In a challenge filed by the Environmental Defense Fund, a three-judge panel of the U.S. Court of Appeals for the District of Columbia Circuit ruled FERC “failed to adequately balance public benefits and adverse impacts” in approving the pipeline. The judges added that there was evidence showing the pipeline “is not being built to serve increasing load demand and that there is no indication the new pipeline will lead to cost savings.”

The  $285 million STL Pipeline opened in November 2019 and services the region with natural gas which Anheuser-Busch uses in the production of its beers.

Anheuser-Busch has more than 3,000 employees in Missouri and recently told FERC the company “takes seriously the consequences that would be caused by the loss of the STL Pipeline.” Jim Bicklein, senior general manager for the company’s St. Louis brewery said  “more than 30 percent of our shipments from the St.
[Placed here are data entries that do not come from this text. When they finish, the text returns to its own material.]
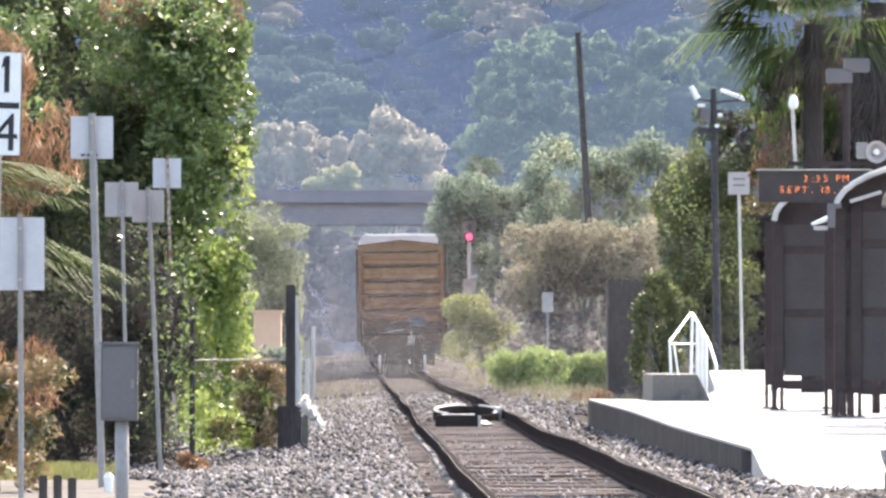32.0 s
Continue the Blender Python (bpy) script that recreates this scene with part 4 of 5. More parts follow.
def feather_palm():
    rr = random.Random(5)
    g = ground_z(-4.2, 135)
    t = thing("date_palm", "young feather palm with green fronds and orange dead ones", "palm", (-4.25, 135, g), "palms")
    bm = bmesh.new()
    rod(bm, (0, 0, -0.3), (0, 0, 3.1), 0.2, 0.24, 12)
    part("trunk", bm, BARK, t)
    bm = bmesh.new()
    for k in range(26):
        a = k * 2.399
        el = rr.uniform(0.0, 0.8)
        if math.cos(a) < 0.3:
            feather_leaf(bm, (0, 0, 3.2), (math.cos(a) * math.cos(el), math.sin(a) * math.cos(el), math.sin(el)), rr.uniform(1.5, 2.2), rr, 44)
    # two tiers reach out over the verge
    for el, size, sag, z, a in ((0.14, 1.45, 0.26, 3.30, -0.2), (0.06, 1.55, 0.2, 3.28, 0.15), (-0.03, 1.4, 0.2, 3.22, -0.4), (0.25, 1.45, 0.36, 3.34, 0.3), (0.0, 1.5, 0.15, 3.15, 0.0),
                                (-0.1, 2.0, 0.2, 2.72, 0.1), (-0.2, 1.95, 0.18, 2.66, -0.2), (-0.03, 1.85, 0.3, 2.78, 0.35), (-0.3, 1.75, 0.15, 2.6, 0.0)):
        feather_leaf(bm, (0, 0, z), (math.cos(a) * math.cos(el), math.sin(a) * math.cos(el), math.sin(el)), size, rr, 24, sag)
    part("fronds", bm, LEAF_FEATHER, t, "green feather fronds")
    bm = bmesh.new()
    for k in range(9):
        a = k * 2.399 + 1
        if math.cos(a) > 0.3:
            continue
        feather_leaf(bm, (0, 0, 2.6 - 0.02 * k), (math.cos(a), math.sin(a), -0.5), rr.uniform(1.0, 1.5), rr, 22, 0.5)
    part("dead_fronds", bm, LEAF_DRY, t, "hanging orange dead fronds")


feather_palm()

# ---- trees and bushes ----
# the crown's sunny and shaded sides are painted with paler and darker leaves
tree("broad_tree", "tall dense green tree beside the verge, sun and shade put into its leaf colours", (-2.9, 186, ground_z(-2.9, 186)),
     blobs(22, (0.0, 0.7), (-0.3, 0.5), (4.2, 6.55), 0.34, 4, 1.2) + blobs(5, (0.1, 0.5), (-0.1, 0.4), (0.9, 4.4), 0.26, 77, 1.3) + blobs(5, (-2.3, -1.45), (-0.9, 0.2), (5.0, 6.4), 0.28, 5) + blobs(8, (-0.1, 0.8), (-0.4, 0.4), (5.7, 6.55), 0.34, 95)
     + [(0.3, 0.2, 6.6, 0.4, 0.3, 0.5), (1.15, 0, 5.0, 0.30, 0.2, 0.8), (1.1, 0, 6.3, 0.34, 0.2, 0.6)], 5200, 0.07, LEAF_TREE, 0.06, limbs=3,
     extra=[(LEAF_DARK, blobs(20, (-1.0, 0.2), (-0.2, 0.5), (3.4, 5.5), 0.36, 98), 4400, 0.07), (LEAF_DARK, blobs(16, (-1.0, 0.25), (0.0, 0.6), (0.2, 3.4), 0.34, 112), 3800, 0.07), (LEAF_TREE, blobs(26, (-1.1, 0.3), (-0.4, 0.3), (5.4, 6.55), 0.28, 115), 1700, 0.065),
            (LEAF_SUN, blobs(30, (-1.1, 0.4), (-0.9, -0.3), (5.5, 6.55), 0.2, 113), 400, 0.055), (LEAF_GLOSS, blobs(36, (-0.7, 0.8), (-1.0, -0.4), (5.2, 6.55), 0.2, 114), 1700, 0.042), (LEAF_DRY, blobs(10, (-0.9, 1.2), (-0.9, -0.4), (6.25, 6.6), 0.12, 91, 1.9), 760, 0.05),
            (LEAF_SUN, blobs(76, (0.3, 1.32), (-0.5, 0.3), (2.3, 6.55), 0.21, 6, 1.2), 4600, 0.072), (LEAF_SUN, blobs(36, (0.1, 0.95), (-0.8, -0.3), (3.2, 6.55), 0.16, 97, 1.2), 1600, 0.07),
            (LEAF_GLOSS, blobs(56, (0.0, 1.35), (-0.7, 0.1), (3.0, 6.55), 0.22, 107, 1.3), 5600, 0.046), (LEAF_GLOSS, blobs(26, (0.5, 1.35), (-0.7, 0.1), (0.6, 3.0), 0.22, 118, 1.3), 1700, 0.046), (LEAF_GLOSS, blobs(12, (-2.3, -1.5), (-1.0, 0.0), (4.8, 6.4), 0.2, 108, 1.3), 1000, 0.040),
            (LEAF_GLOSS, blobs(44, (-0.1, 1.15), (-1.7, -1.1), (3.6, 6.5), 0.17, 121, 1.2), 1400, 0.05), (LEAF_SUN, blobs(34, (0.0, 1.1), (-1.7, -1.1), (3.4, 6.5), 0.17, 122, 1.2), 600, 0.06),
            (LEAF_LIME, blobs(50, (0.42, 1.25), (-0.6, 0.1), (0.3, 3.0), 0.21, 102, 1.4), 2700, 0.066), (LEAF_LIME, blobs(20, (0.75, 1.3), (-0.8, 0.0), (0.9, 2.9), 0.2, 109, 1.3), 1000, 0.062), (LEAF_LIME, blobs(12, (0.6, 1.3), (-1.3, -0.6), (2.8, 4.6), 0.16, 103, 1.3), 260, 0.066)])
# mostly dark leaves, painting the shade cast by the tree above
tree("verge_shrub", "tall straggling shrub behind the sign posts, leaves darkened for shade", (-2.6, 169, ground_z(-2.6, 169)),
     blobs(34, (-0.4, 0.5), (-0.3, 0.3), (0.2, 3.4), 0.22, 99, 1.4), 300, 0.055, LEAF_DARK, 0.04, category="shrub", shell=0.3, limbs=4,
     extra=[(LEAF_SUN, blobs(30, (0.0, 0.5), (-0.4, 0.2), (0.3, 3.0), 0.18, 110, 1.5), 180, 0.05), (LEAF_GLOSS, blobs(24, (-0.4, 0.5), (-0.4, 0.2), (0.3, 3.4), 0.18, 111, 1.5), 200, 0.036)])
tree("shade_tree", "dark tree in deep shade behind the signs", (-4.0, 200, ground_z(-4.0, 200)),
     blobs(64, (-2.8, 1.0), (-1.0, 1.5), (-0.2, 8.6), 0.9, 7), 42000, 0.075, LEAF_DARK, 0.07, shell=0.15)
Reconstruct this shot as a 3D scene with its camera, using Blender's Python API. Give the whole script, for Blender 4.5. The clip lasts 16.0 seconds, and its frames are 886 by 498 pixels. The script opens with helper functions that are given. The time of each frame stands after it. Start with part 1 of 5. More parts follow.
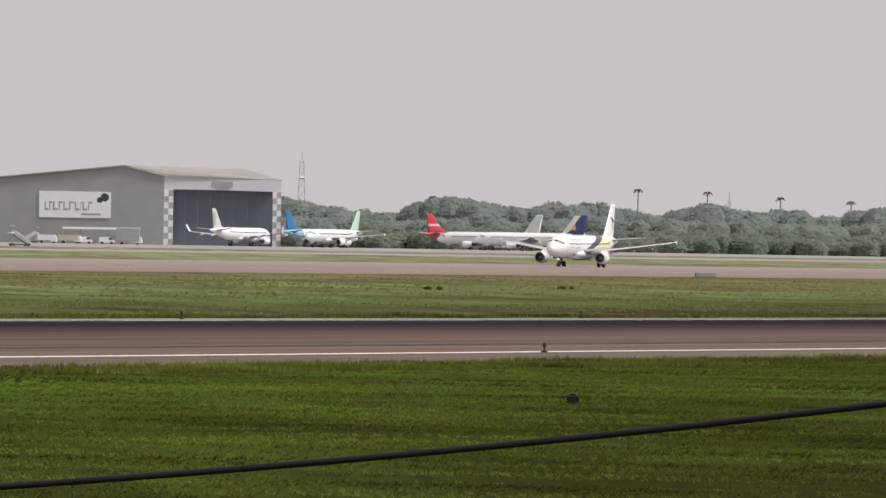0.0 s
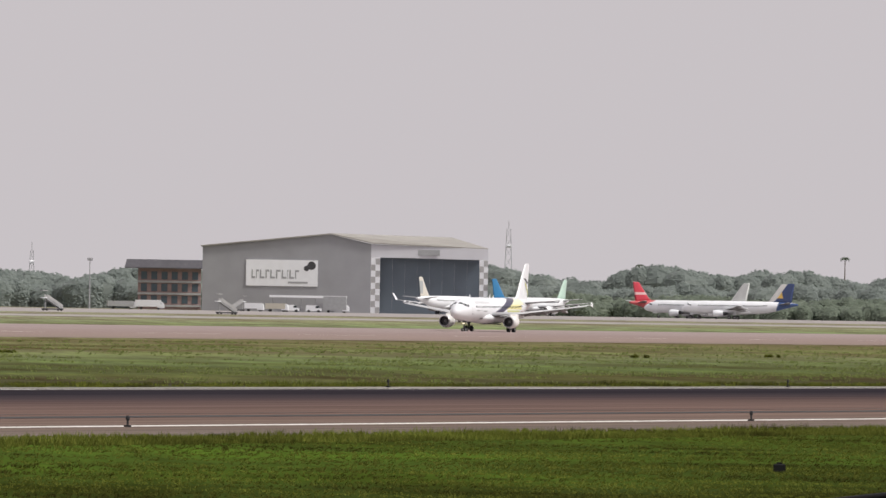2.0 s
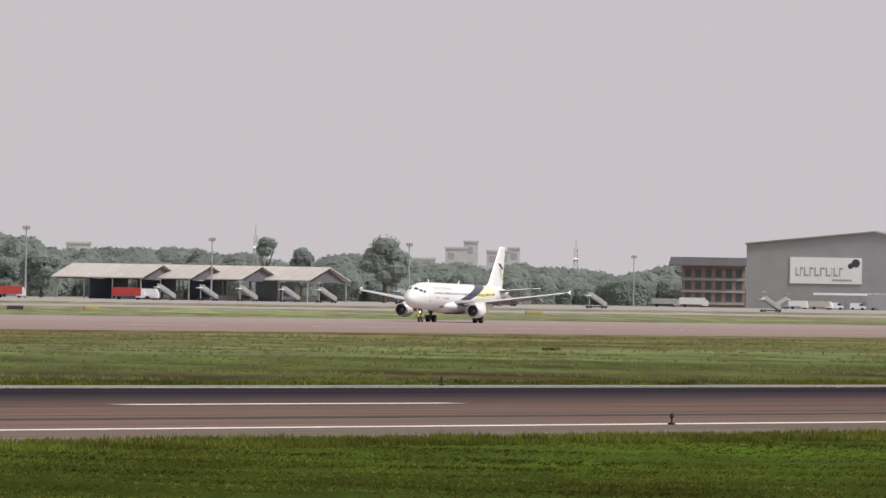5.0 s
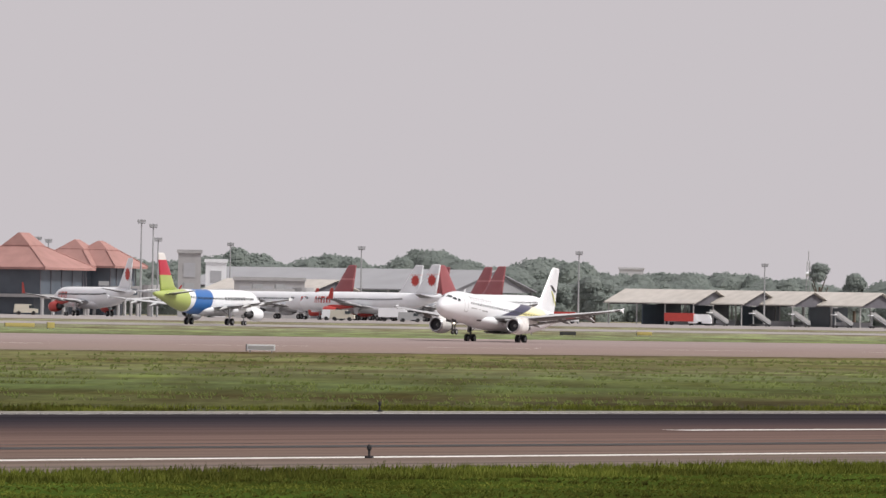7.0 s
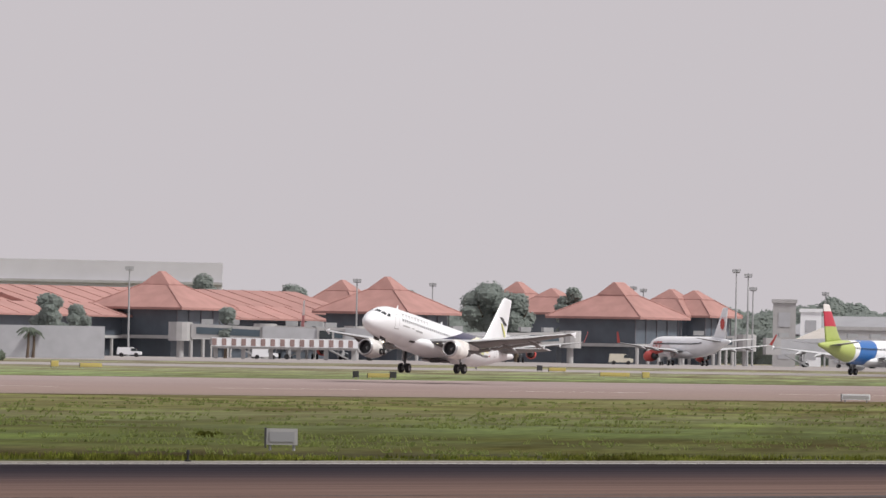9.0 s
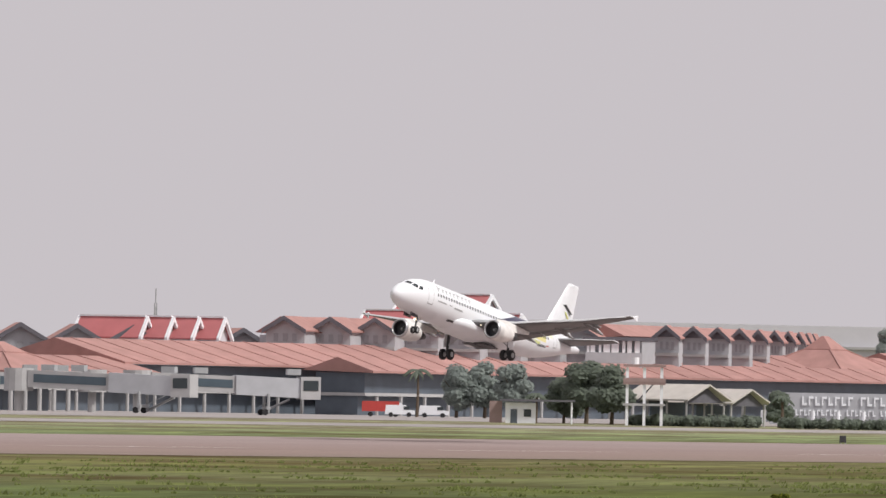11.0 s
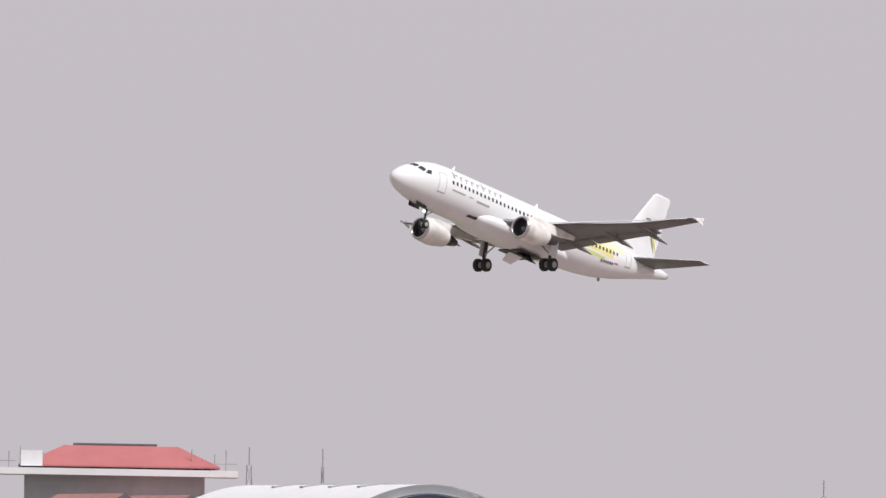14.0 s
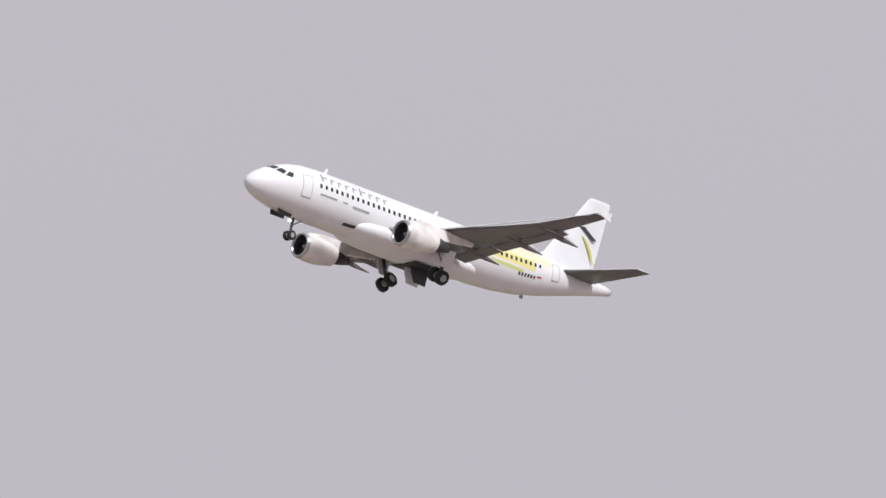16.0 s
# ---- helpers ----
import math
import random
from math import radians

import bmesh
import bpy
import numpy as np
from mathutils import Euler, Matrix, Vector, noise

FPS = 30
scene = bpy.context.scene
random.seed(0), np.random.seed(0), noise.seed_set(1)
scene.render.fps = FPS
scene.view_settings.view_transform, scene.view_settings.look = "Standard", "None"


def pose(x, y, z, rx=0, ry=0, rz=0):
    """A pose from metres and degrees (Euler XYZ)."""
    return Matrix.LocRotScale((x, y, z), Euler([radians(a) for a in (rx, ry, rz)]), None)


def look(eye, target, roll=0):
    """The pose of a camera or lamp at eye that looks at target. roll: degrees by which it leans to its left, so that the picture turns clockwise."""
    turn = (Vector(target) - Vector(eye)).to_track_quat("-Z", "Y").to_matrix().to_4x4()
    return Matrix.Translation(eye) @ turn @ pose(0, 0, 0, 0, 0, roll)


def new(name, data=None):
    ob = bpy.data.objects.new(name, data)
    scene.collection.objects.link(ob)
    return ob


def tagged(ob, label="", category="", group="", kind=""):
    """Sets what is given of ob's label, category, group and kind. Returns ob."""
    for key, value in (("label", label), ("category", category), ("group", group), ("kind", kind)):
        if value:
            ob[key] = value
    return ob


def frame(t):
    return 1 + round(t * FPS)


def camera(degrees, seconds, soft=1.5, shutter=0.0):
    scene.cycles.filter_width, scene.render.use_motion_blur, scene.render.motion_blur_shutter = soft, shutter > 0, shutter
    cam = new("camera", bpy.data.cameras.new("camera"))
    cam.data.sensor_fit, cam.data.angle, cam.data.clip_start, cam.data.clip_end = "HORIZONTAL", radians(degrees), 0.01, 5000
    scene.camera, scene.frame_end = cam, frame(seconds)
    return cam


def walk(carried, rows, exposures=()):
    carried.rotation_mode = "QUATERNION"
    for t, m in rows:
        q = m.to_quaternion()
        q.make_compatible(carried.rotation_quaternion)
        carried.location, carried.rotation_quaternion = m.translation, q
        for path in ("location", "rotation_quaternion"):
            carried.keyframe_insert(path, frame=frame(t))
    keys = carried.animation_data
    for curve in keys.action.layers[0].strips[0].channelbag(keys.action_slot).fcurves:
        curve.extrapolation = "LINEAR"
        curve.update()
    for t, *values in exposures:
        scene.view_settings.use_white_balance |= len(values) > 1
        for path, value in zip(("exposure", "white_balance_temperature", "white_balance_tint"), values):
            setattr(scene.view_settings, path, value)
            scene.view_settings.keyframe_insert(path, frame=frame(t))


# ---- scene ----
# The observer stands beside the field and pans with the departing aircraft.
# The runways run along x; the aircraft comes from +x and leaves towards -x.
EYE = Vector((0.0, 0.0, 3.87))
UNIT = 1 / 20000                     # one step of bearing, in radians: one pixel of the camera's view
cam = camera(4.4898, 16.0, soft=1.5)


def aim(bearing, rise):
    """The camera's pose for a bearing from +x and an elevation, both in degrees."""
    b, e = radians(bearing), radians(rise)
    way = Vector((math.cos(b) * math.cos(e), math.sin(b) * math.cos(e), math.sin(e)))
    return look(EYE, EYE + way * 100, 0.99)


walk(cam, [(t, aim(b, e)) for t, b, e in [
    (0.0, 19.4819, -0.0245),
    (0.5, 19.5192, 0.0752),
    (1.0, 19.9317, 0.1855),
    (1.5, 20.1466, 0.2763),
    (2.0, 20.5362, 0.3039),
    (2.5, 20.9229, 0.2571),
    (3.0, 21.4042, 0.1915),
    (3.5, 21.9628, 0.1418),
    (4.0, 22.6017, 0.1450),
    (4.2, 22.8165, 0.1642),
    (6.3, 24.6844, 0.3167),
    (6.5, 25.1513, 0.3172),
    (7.0, 26.0967, 0.3266),
    (7.5, 26.8774, 0.3561),
    (8.0, 27.4647, 0.3946),
    (8.5, 28.0835, 0.4642),
    (9.0, 29.1162, 0.5265),
    (9.5, 30.4670, 0.5375),
    (10.0, 31.5155, 0.5767),
    (10.2, 31.9137, 0.6128),
    (12.3, 37.0345, 1.1294),
    (12.5, 37.5788, 1.1687),
    (12.9, 38.6760, 1.2442),
    (13.0, 38.8880, 1.2749),
    (13.3, 39.9995, 1.4018),
    (13.5, 40.9020, 1.5208),
    (13.8, 42.0421, 1.6444),
    (14.0, 42.6695, 1.7366),
    (14.2, 43.2998, 1.8289),
    (14.5, 44.2887, 1.9681),
    (15.0, 45.9430, 2.4745),
    (15.5, 47.7437, 2.9795),
    (16.0, 50.3255, 3.2778),
]], exposures=[(0, 0.08, 6500, 10), (10.2, 0.08, 6450, 11), (12.9, 0.06, 6420, 11), (14.2, 0.0, 6350, 12), (16, -0.05, 6220, 13.5)])

# ---- light ----
world = bpy.data.worlds.new("overcast")
scene.world = world
world.use_nodes = True
wn = world.node_tree
wn.nodes.clear()
sky = wn.nodes.new("ShaderNodeTexSky")
sky.sky_type, sky.sun_disc = "NISHITA", False
sky.sun_elevation, sky.sun_rotation = radians(49), radians(175)
sky.dust_density, sky.air_density, sky.ozone_density = 6.0, 1.0, 1.0
sky_level = wn.nodes.new("ShaderNodeVectorMath")
sky_level.operation = "SCALE"
sky_level.inputs[3].default_value = 0.06
cloud = wn.nodes.new("ShaderNodeMix")
cloud.data_type = "RGBA"
cloud.inputs[0].default_value = 0.93
cloud.inputs[7].default_value = (0.585, 0.548, 0.568, 1)
backlight = wn.nodes.new("ShaderNodeBackground")
wout = wn.nodes.new("ShaderNodeOutputWorld")
wn.links.new(sky.outputs[0], sky_level.inputs[0])
wn.links.new(sky_level.outputs[0], cloud.inputs[6])
wn.links.new(cloud.outputs[2], backlight.inputs[0])
wn.links.new(backlight.outputs[0], wout.inputs[0])

sun_data = bpy.data.lights.new("sun", "SUN")
sun_data.energy, sun_data.angle, sun_data.color = 3.0, radians(10), (1.0, 0.96, 0.9)
sun = new("sun", sun_data)
sun.matrix_world = look((30, -350, 400), (0, 0, 0))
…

Louis brewery to our wholesalers is via trucks that use compressed natural gas.”

In a letter to FERC, Bicklein had an ominous warning about the possible shutdown of the line.

“If the STL Pipeline were to be shut off, our brewery operations would be impacted and the station we use near the brewery would also be shut off, severely curtailing our fleet. This, in turn, would cause a ripple effect throughout our broader industry. With potential limitations and outages extending beyond our own operations to other businesses, negative economic consequences for the entire St. Louis region are inevitable.”